On capital allocation, Bakshani said about $200 million remains under Lightspeed’s board authorization to repurchase up to $400 million in shares, and said the company continues to evaluate buybacks opportunistically. She noted Lightspeed’s normal course issuer bid (NCIB) program is limited to 10% of public float over a 12-month period, that the company fully utilized its 2026 NCIB, and that it expects to renew the NCIB in May 2026 subject to board and TSX approval and market conditions.
Bakshani also highlighted the company’s merchant cash advance (MCA) business, saying there were $106 million in MCAs outstanding at the end of fiscal Q3 and that Lightspeed intends to continue growing that “high margin business.” Regarding M&A, she said Lightspeed will consider “small tuck-in acquisitions” to accelerate product development, but that large-scale acquisitions are “not a strategic priority.” Dasilva added that any tuck-in deals would be tied to the company’s two growth engines.
Lightspeed said it expects fiscal Q4 and full-year fiscal 2026 revenue and gross profit to come in ahead of its previous outlook, with adjusted EBITDA in line, though Bakshani noted the company was in a quiet period and asked that questions remain focused on the transaction.
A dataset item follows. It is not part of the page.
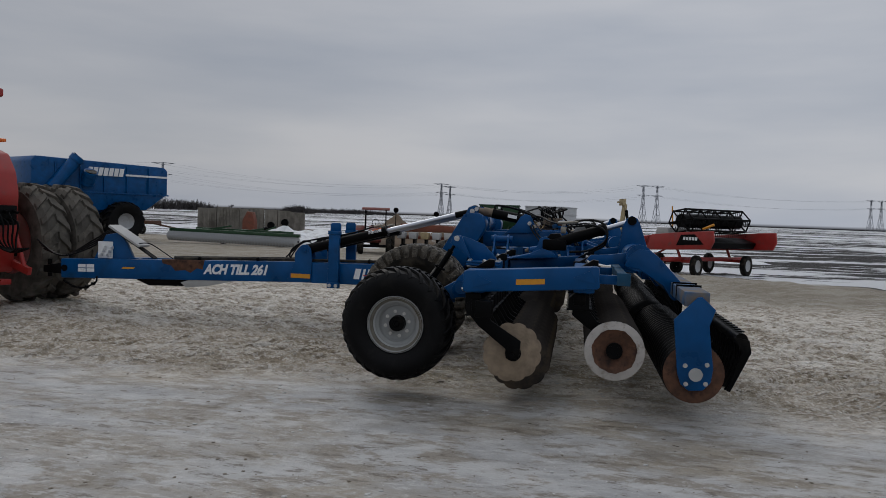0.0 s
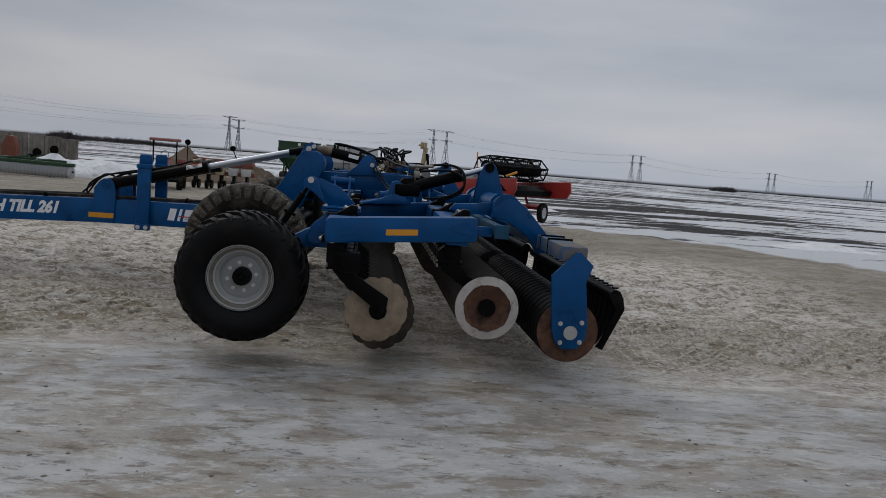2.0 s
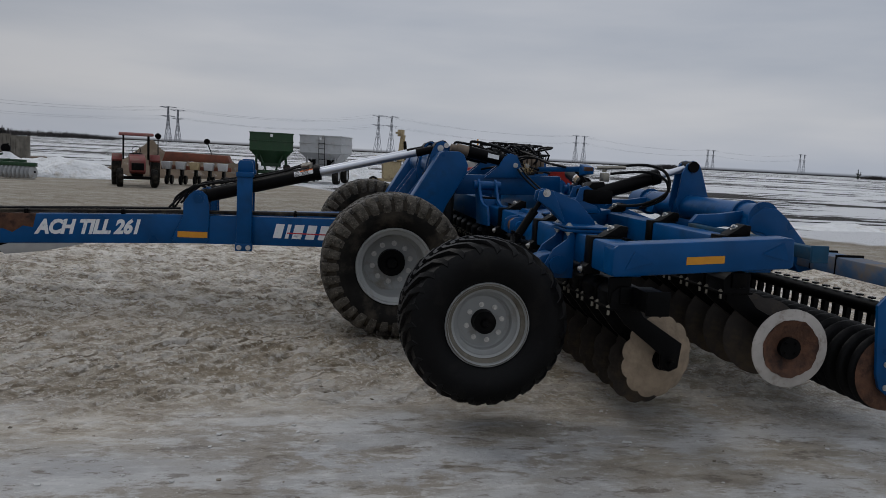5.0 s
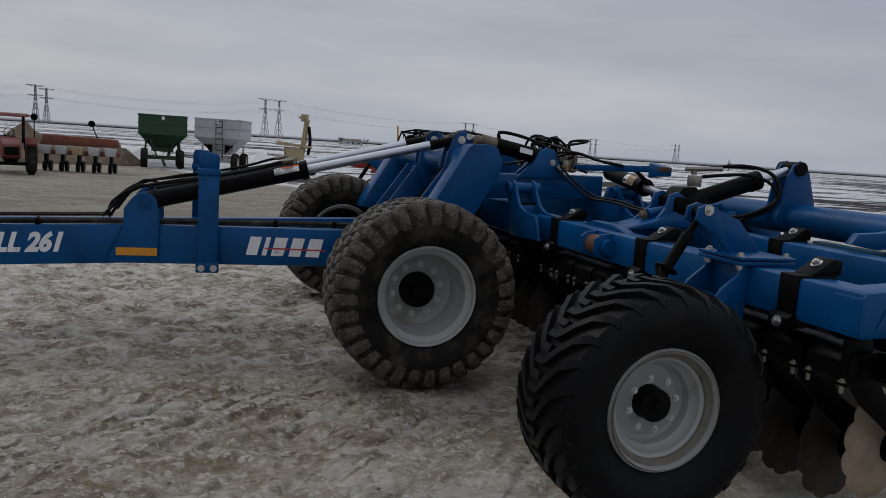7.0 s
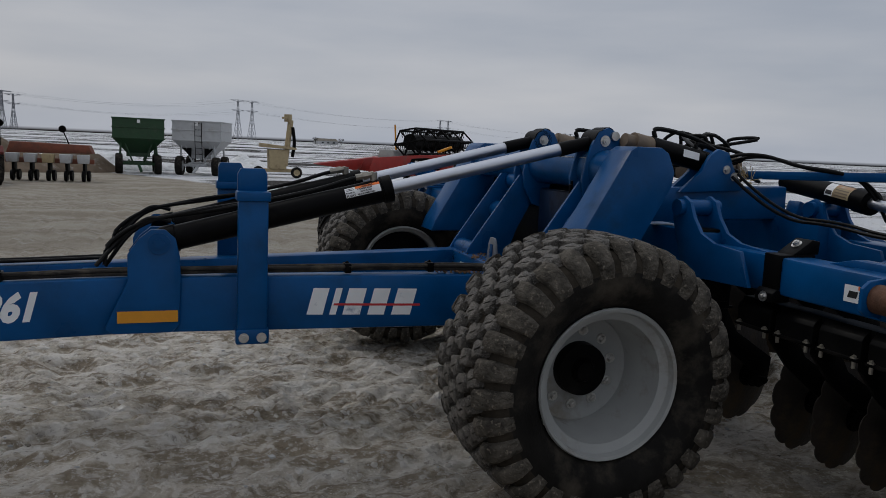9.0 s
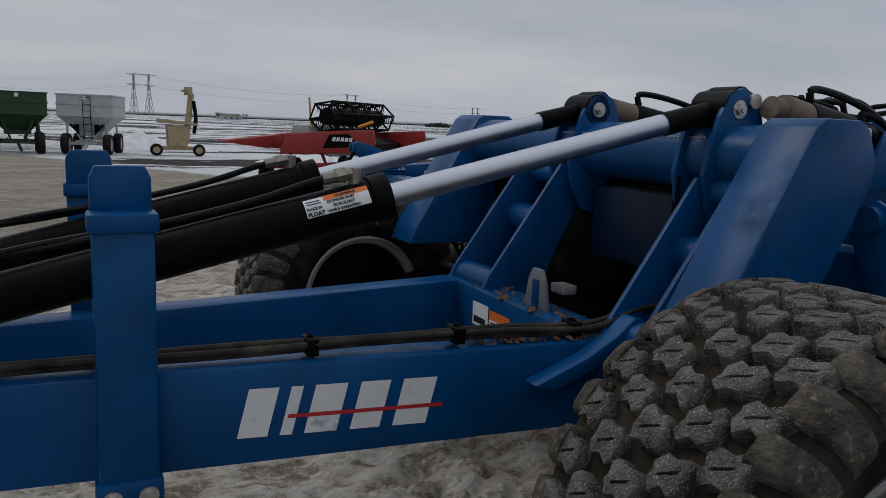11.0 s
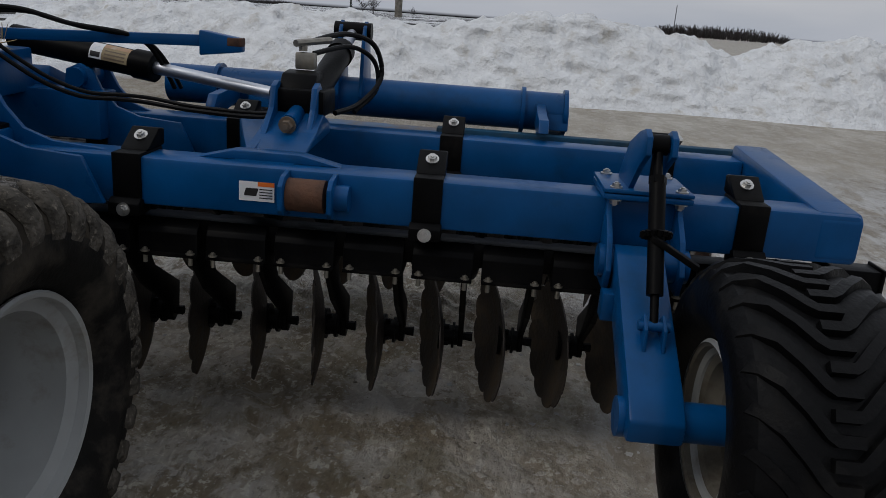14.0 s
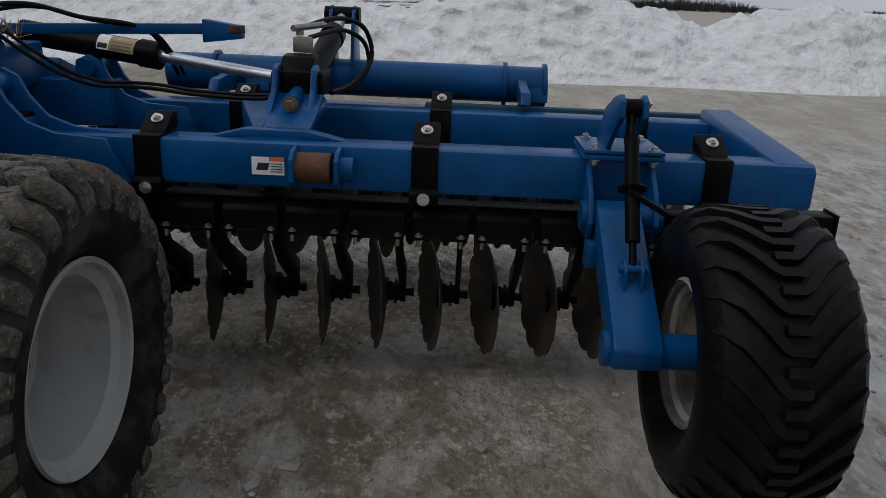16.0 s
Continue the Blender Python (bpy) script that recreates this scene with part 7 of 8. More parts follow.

The company said it plans to report fiscal Q4 and fiscal 2026 results on May 21.
About Lightspeed Commerce (NYSE:LSPD)
Lightspeed Commerce Inc is a Canadian technology company that develops cloud-based point-of-sale (POS) and e-commerce software for small and medium-sized businesses across the retail and hospitality sectors. Its integrated platform enables merchants to manage sales, inventory, customer relationships and analytics through a single interface. By combining in-store and online channels, Lightspeed helps businesses streamline operations and improve customer engagement in an increasingly omnichannel marketplace.
The company’s product suite includes POS terminals, payment processing services, inventory management tools, customer loyalty programs and data reporting dashboards.